Why did US spot Bitcoin ETFs see record outflows in 2026? +
The wrappers hold a financial position with a price people are betting on, so flows run both ways. In the 2026 drawdown they bled about $4.4 billion over thirteen consecutive trading days, the heaviest run since the funds listed, and the structure that channelled demand on the way up transmitted the selling to the spot market on the way down.
Does Bitcoin work as a consumer payment rail? +
Not at scale on the base chain, which clears around 736,000 confirmed transactions a day at a fee near $0.28 fine for settlement and weak as evidence of mass payment. Lightning is the second layer built for spending, running roughly $1.17 billion in monthly volume against capacity near 4,900 BTC by late 2025, a real payment network and a small one against a trillion-dollar base.
What happened with El Salvador's Bitcoin law? +
The country that made Bitcoin mandatory legal tender walked it back as a condition of a $1.4 billion IMF programme, stripping the legal-tender status and making private-sector acceptance voluntary while still buying coins for a reserve. The IMF found the experiment had not improved financial inclusion or remittances, with only about 1.75% of remittances moving through a crypto wallet.

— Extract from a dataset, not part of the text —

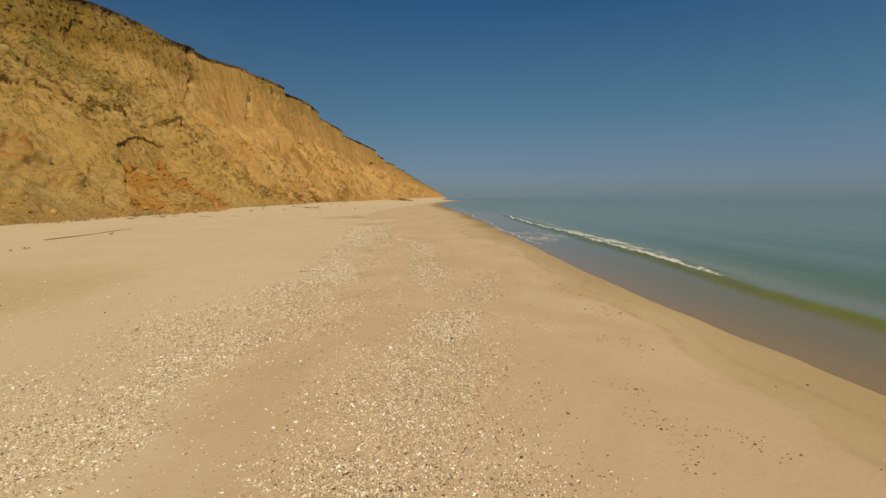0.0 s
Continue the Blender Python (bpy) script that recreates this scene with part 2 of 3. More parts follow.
    c = m.mix(m.math("MULTIPLY", m.step(m.math("MULTIPLY_ADD", fine, 0.4, crumb), 0.32, 0.2), m.math("MULTIPLY", near, 0.2)), c, (0.190, 0.101, 0.023))
    # dark lip soil; the shade painted into the cracks uses it too
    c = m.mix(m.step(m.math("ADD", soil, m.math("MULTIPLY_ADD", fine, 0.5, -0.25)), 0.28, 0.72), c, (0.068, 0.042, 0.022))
    c = m.mix(m.math("MULTIPLY", m.step(m.noise(6, 5, 0.8), 0.55, 0.66), m.math("MULTIPLY_ADD", pit, -0.2, 0.34)), c, (0.572, 0.348, 0.115))
    blot = m.noise(0.9, 6, 0.75, stretch=(0.6, 0.75, 0.45), warp=0.5)
    c = m.mix(m.math("MULTIPLY", m.step(blot, 0.56, 0.66), 0.55), c, (0.250, 0.135, 0.034))
    # sparse dark dots, painted shadows of tufts and small pits
    dot_shade = m.step(m.math("MULTIPLY_ADD", fine, 0.25, m.voronoi(1.7, stretch=(1, 1.3, 1.5))), 0.30, 0.20)
    dot_shade = m.math("MAXIMUM", dot_shade, m.math("MULTIPLY", m.step(m.math("MULTIPLY_ADD", fine, 0.3, m.voronoi(0.75, stretch=(0.8, 1, 0.9))), 0.32, 0.22), m.math("SUBTRACT", 1.0, near)))
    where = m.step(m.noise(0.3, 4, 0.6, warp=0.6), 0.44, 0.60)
    c = m.mix(m.math("MULTIPLY", m.math("MULTIPLY", dot_shade, where), m.math("MULTIPLY_ADD", up, -0.5, 0.72)), c, (0.15, 0.092, 0.028))
    c = m.mix(m.math("MULTIPLY", m.step(m.noise(1.0, 6, 0.75, stretch=(0.5, 1.9, 0.35)), 0.56, 0.66), 0.22), c, (0.560, 0.385, 0.140))
    pale = m.step(m.noise(0.22, 6, 0.68, stretch=(1, 1, 1.5), warp=1.2), 0.49, 0.60)
    c = m.mix(m.math("MULTIPLY", pale, m.math("MULTIPLY_ADD", red, -0.34, 0.36)), c, (0.440, 0.312, 0.118))
    dull = m.step(m.noise(0.3, 6, 0.7, stretch=(1, 1.3, 0.8), warp=1.0), 0.51, 0.63)
    c = m.mix(m.math("MULTIPLY", dull, m.math("MULTIPLY_ADD", red, -0.35, 0.42)), c, (0.275, 0.146, 0.033))
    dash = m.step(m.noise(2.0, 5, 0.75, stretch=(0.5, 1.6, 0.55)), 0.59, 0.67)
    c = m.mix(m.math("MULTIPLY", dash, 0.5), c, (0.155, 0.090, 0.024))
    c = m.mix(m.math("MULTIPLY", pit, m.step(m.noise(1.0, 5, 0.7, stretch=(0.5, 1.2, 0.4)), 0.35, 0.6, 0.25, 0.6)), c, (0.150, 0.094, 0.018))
    # shaded grooves between ribs, painted as brown streaks, strongest far off
    furrow_shade = m.step(m.noise(0.55, 6, 0.75, stretch=(0.4, 1.5, 0.35), warp=0.4), 0.54, 0.64)
    c = m.mix(m.math("MULTIPLY", furrow_shade, m.math("MULTIPLY_ADD", near, -0.58, 0.68)), c, (0.235, 0.120, 0.034))
    nb = m.bump(run, 0.3, 0.5)
    nb = m.bump(m.math("MULTIPLY", blot, m.math("MULTIPLY_ADD", near, 0.7, 0.3)), 0.9, 0.45, nb)
    nb = m.bump(fine, 0.42, 0.42, nb)
    nb = m.bump(grain, 0.2, 0.6, nb)
    return m.done(c, None, nb)


def water_material():
    m = Mat("sea_water", 0.12, 0.5)
    m.b.inputs["IOR"].default_value = 1.33
    d, foam = m.attr("depth"), m.attr("foam")
    patch = m.noise(0.035, 4, 0.6, stretch=(1.0, 0.35, 1))
    film = m.mix(m.step(d, 0.0, 0.11), (0.285, 0.182, 0.070), (0.215, 0.160, 0.062))
    shore = m.mix(m.step(d, 0.10, 0.20), film, (0.185, 0.160, 0.052))
    c = m.mix(m.step(d, 0.14, 0.55), shore, (0.10, 0.136, 0.018))
    c = m.mix(m.step(m.math("ADD", d, m.math("MULTIPLY_ADD", patch, 2.4, -1.2)), 1.6, 5.2), c, (0.045, 0.145, 0.096))
    c = m.mix(m.math("MULTIPLY", m.attr("crest"), 0.75), c, (0.18, 0.20, 0.030))
    wob = m.noise(4, 5, 0.7)
    web1 = m.math("SUBTRACT", m.math("MULTIPLY_ADD", wob, 0.16, -0.045), m.voronoi(4.2, "DISTANCE_TO_EDGE", (0.45, 1.2, 1)))
    web2 = m.math("SUBTRACT", m.math("MULTIPLY_ADD", wob, 0.30, -0.06), m.voronoi(11.0, "DISTANCE_TO_EDGE", (0.5, 1.1, 1)))
    web = m.math("MAXIMUM", web1, m.math("ADD", web2, -0.06))
    fm = m.step(m.math("ADD", web, m.math("MULTIPLY_ADD", foam, 0.36, -0.19)), -0.05, 0.11)
    fm = m.math("MULTIPLY", fm, m.step(foam, 0.05, 0.3))
    thread = m.step(m.noise(3.0, 5, 0.7, stretch=(0.5, 1.5, 1), warp=1.4), 0.53, 0.66)
    fm = m.math("MAXIMUM", fm, m.math("MULTIPLY", m.math("MULTIPLY", thread, m.attr("lace")), 0.16))
    c = m.mix(fm, c, (0.66, 0.61, 0.48))
    a = m.math("MAXIMUM", m.step(d, 0.0, 0.002, 0.0, 1.0), fm)
    nb = m.bump(m.math("MULTIPLY", m.noise(1.1, 6, 0.6, stretch=(1, 0.4, 1)), m.attr("ripple")), 0.05, 0.22)
    nb = m.bump(m.math("MULTIPLY", m.noise(0.16, 3, 0.6, stretch=(1, 0.3, 1)), m.attr("ripple")), 0.5, 0.12, nb)
    return m.done(c, m.step(fm, 0, 1, 0.10, 0.8), nb, a)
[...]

How is Bitcoin regulated compared to smartphones? +
Smartphones were enabled first as communications technology and only later checked for gatekeeper power, as with the EU's Digital Markets Act fine on Apple and the US antitrust suit. Bitcoin was pulled into anti-money-laundering, securities, and bank-capital rules from the start, through MiCA, Basel's exposure standards, and the GENIUS Act, because a monetary network touches monetary sovereignty in a way a device does not.